Scylla Nodes are Unresponsive

Topic: Performance Analysis

Issue:

Scylla nodes are unresponsive. They are shown as down, and I can’t even establish new SSH connections to the cluster. The existing connections are slow.

Environment: All

Root Cause

When Scylla is reporting itself as down, this may mean a Scylla-specific issue. But when the node as a whole starts reporting slowness and even establishing SSH connections is hard, that usually indicates a node level issue.

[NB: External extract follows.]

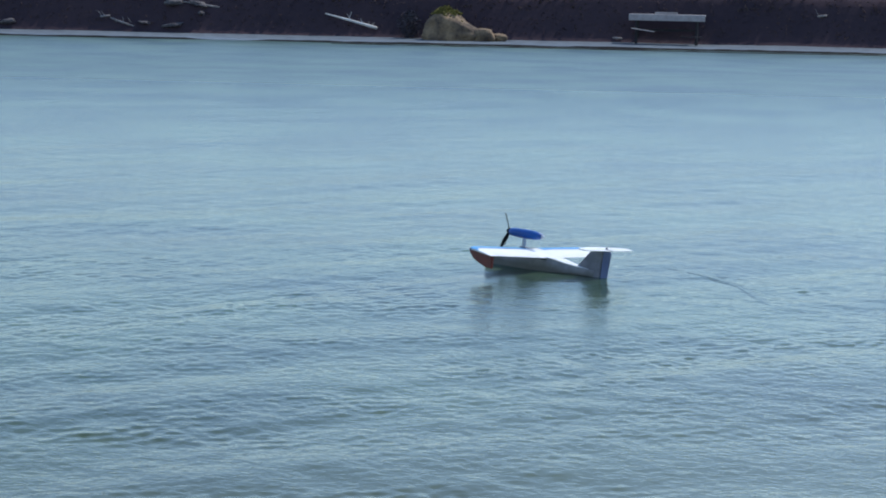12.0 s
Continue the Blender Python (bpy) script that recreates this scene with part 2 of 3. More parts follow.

The most common cause is due to swap. There are two main situations we need to consider:

  • The system has swap configured. If the system needs to swap pages, it may swap the Scylla memory, and future access to that memory will be slow.
  • The system does not have swap configured. In that case the kernel may go on a loop trying to free pages without being able to so, becoming a CPU-hog which eventually stalls the Scylla and other processes from executing.

Resolution

  1. Ideally, a healthy system should not swap. Scylla pre-allocates 93% of the memory by default, and never uses more than that. It leaves the remaining 7% of the memory for other tasks including the Operating System. Check with the top utility if there are other processes running which are consuming a lot of memory.
    • If there are other processes running but they are not essential, we recommend moving them to other machines.
    • If there are other processes running and they are essential, the default reservation may not be enough. Change the reservation following the steps below.
  2. Having swap enabled and not using it is better than needing swap and not having it. Configure a file or partition to be used as swap for production deployments.

Change memory reservation

Add --reserve-memory [memory] to the scylla command line at:

  • /etc/sysconfig/scylla-server (RHEL variants) or
  • /etc/defaults/scylla-server (Debian variants)

For example --reserve-memory 10G (will reserve 10G)